Gottesdienst im engsten Familienkreis
Die Urne des einstigen Leipziger Gewandhauskapellmeisters sollte nach dem Gottesdienst im engsten Familienkreis am Rande des Künstlerfeldes auf dem Leipziger Südfriedhof beigesetzt werden. Im Gewandhaus wird es am 16. April ein Gedenkkonzert für den langjährigen Chefdirigenten geben. Der 1927 im niederschlesischen Breig geborene Masur war am 19. Dezember im Alter von 88 Jahren in den USA gestorben. Er litt seit Jahren an Parkinson.
Masur leitete mehrere international renommierte Orchester, darunter 26 Jahre lang das Leipziger Gewandhausorchester (1970 bis 1996) sowie die New Yorker Philharmoniker (1991 bis 2002) und das London Philharmonic Orchestra. In Leipzig war er maßgeblich daran beteiligt, dass das Gewandhausorchester 1981 eine neue Spielstätte erhielt. Es war der einzige Konzerthaus-Neubau der DDR. Außerdem war Masur Initiator für die Einrichtung eines Museums zu Ehren Felix Mendelssohn Bartholdys in einem ehemaligen Wohnhaus des Komponisten.
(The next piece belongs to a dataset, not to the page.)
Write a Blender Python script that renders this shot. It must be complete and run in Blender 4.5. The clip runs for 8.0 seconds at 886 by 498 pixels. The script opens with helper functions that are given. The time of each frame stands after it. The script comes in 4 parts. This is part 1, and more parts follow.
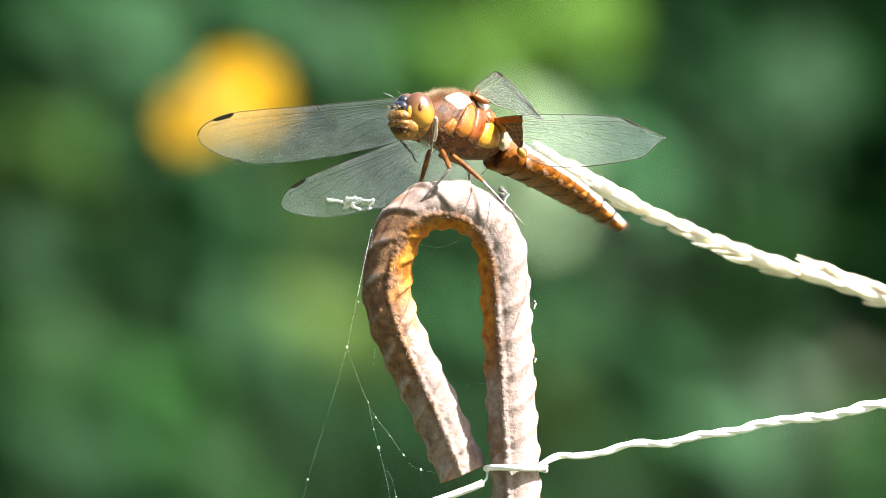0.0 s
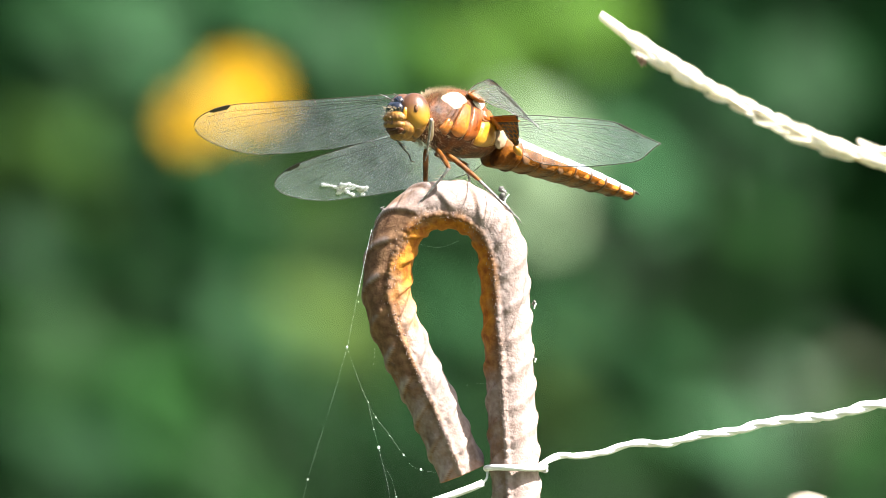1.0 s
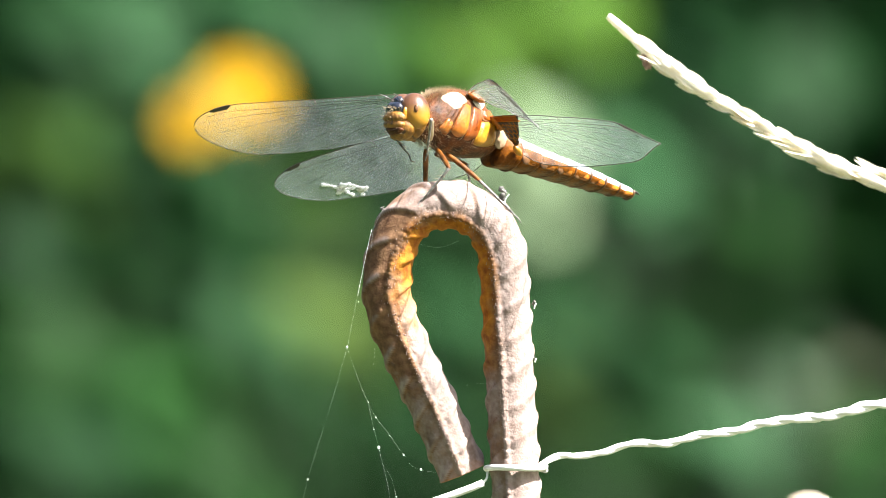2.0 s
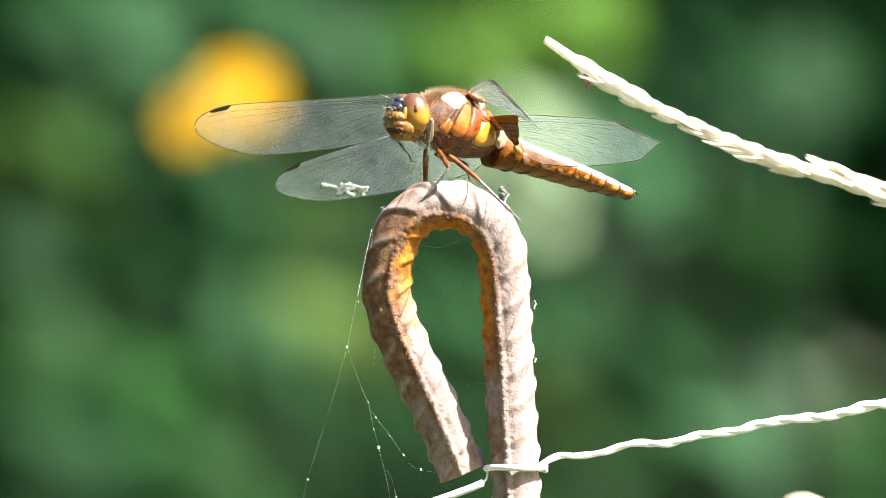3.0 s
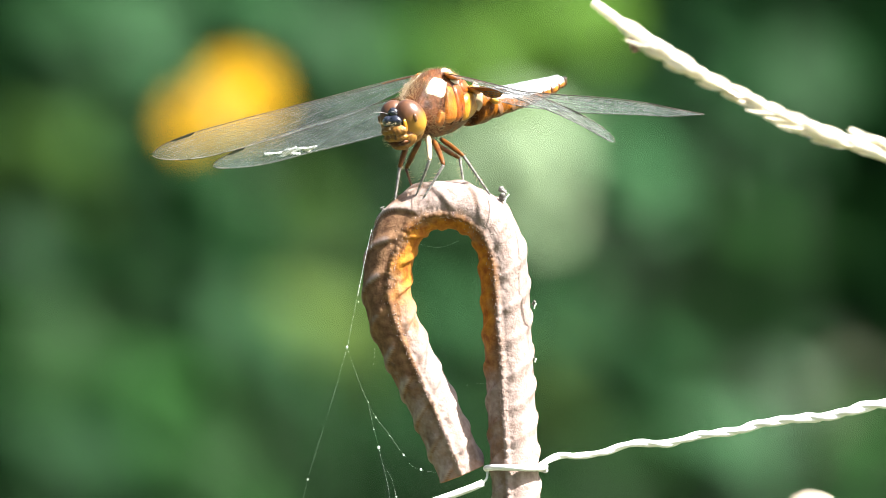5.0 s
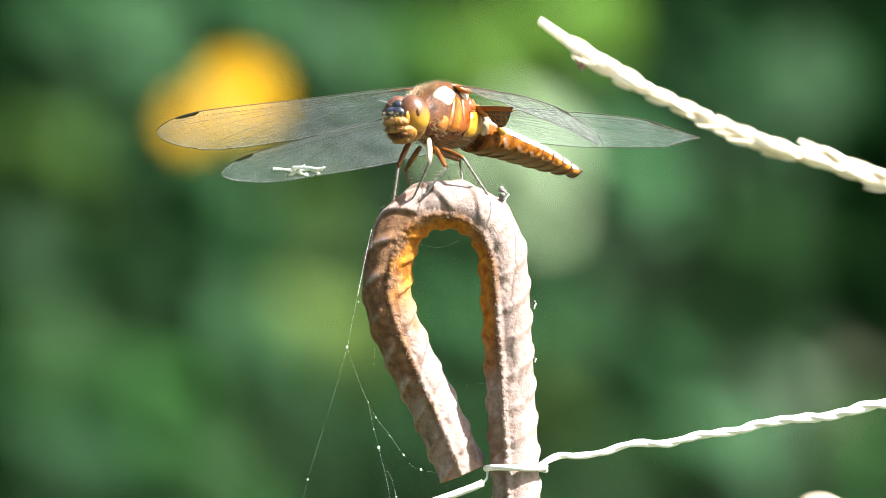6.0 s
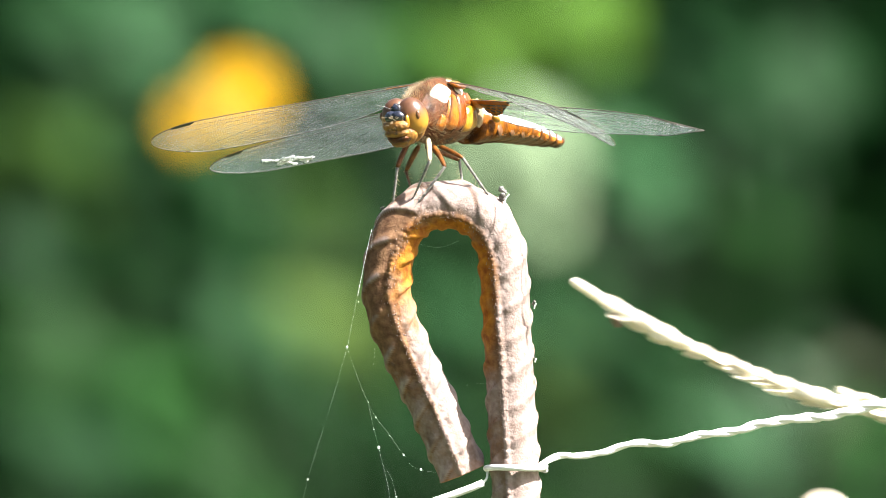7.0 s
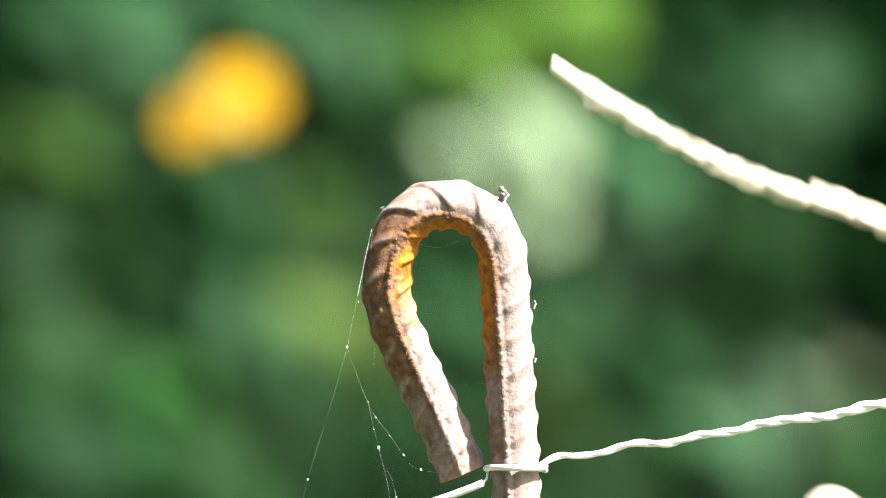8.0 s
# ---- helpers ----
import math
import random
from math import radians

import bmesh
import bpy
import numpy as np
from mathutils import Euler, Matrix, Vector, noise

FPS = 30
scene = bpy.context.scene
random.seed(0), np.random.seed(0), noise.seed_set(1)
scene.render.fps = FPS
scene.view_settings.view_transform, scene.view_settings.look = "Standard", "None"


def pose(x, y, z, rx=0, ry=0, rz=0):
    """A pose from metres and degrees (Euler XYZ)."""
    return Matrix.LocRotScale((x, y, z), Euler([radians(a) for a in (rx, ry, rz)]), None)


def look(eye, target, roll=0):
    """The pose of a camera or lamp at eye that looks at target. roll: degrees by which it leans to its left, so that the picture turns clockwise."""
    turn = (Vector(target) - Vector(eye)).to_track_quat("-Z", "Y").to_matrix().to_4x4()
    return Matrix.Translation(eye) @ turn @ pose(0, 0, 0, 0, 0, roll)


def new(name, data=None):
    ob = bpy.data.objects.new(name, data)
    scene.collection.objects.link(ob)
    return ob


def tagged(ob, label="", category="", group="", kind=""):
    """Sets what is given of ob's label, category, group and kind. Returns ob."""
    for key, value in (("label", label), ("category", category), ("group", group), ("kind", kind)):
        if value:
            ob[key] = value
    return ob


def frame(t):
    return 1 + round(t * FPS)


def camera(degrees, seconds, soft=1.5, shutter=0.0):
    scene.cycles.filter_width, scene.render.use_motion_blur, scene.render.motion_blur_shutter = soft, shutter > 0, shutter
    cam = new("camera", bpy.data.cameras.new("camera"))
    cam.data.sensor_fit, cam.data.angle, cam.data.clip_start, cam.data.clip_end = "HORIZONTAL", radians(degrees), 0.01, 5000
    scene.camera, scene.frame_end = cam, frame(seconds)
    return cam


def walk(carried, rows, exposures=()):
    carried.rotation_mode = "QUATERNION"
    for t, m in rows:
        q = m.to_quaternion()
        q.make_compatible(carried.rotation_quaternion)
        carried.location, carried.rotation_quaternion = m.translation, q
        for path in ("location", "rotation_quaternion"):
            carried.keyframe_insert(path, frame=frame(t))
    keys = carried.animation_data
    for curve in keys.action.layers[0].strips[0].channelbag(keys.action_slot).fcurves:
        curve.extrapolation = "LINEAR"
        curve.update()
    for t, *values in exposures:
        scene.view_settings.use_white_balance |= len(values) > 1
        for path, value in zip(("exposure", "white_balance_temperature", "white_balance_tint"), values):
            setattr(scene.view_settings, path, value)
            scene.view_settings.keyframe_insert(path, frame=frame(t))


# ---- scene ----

Oberbürgermeister Jung würdigte am Donnerstag jedoch nicht nur das musikalische und kulturelle Vermächtnis Masurs für Leipzig, sondern auch seine Rolle während der friedlichen Revolution. Im Herbst 1989 gehörte Masur in der DDR zu den Unterzeichnern des Aufrufes "Keine Gewalt", in dem Regime-Gegner und die Polizei zum Gewaltverzicht zugunsten eines konstruktiven Dialogs aufgefordert wurden. Damit half er am 9. Oktober 1989 bei der großen Massendemonstration mit rund 70.000 Menschen einen blutigen Ausgang zu verhindern.
"Symbol für die Kraft des Dialogs"
Masur selbst habe nicht gewusst, "wie die Aktion ausgehen" werde, sagte Jung. So hätten auf den Pulten des Orchesters an dem Abend vorsorglich die Noten für einen Trauermarsch gelegen - falls es Verletzte oder gar Tote geben würde. Masur sei nach jenen Tagen "zum Symbol für die Kraft des Dialoges geworden", fügte er hinzu.
Auch Thomaskirchen-Pfarrer Martin Hundertmark ging in seiner Predigt auf Masurs Verdienste um die Menschen ein. Als "unbeirrbarer Humanist" habe Masur an die Menschen und das Gute in ihnen geglaubt, sagte Hundertmark. Die Ereignisse bei der friedlichen Revolution hätten ihn zum Helden gemacht, der er selbst nie sein wollte. Musik habe Masur als seinen Bezug zu Gott gesehen, sagte Hundertmark weiter. "Für ihn war Gebet Musik und Musik gleichsam Gebet". Konzertsäle hätten sich unter ihm in Kathedralen verwandelt.
An dem Trauergottesdienst nahmen am Donnerstag unter anderem der ehemalige Bundesverkehrsminister und einstige Leipziger Oberbürgermeister Wolfgang Tiefensee (SPD) und der ehemalige sächsische Ministerpräsident Kurt Biedenkopf (CDU) teil. Musikalisch umrahmt wurde das Gedenken durch den Thomanerchor und das Gewandhaus-Orchester unter der Leitung von Gotthold Schwarz.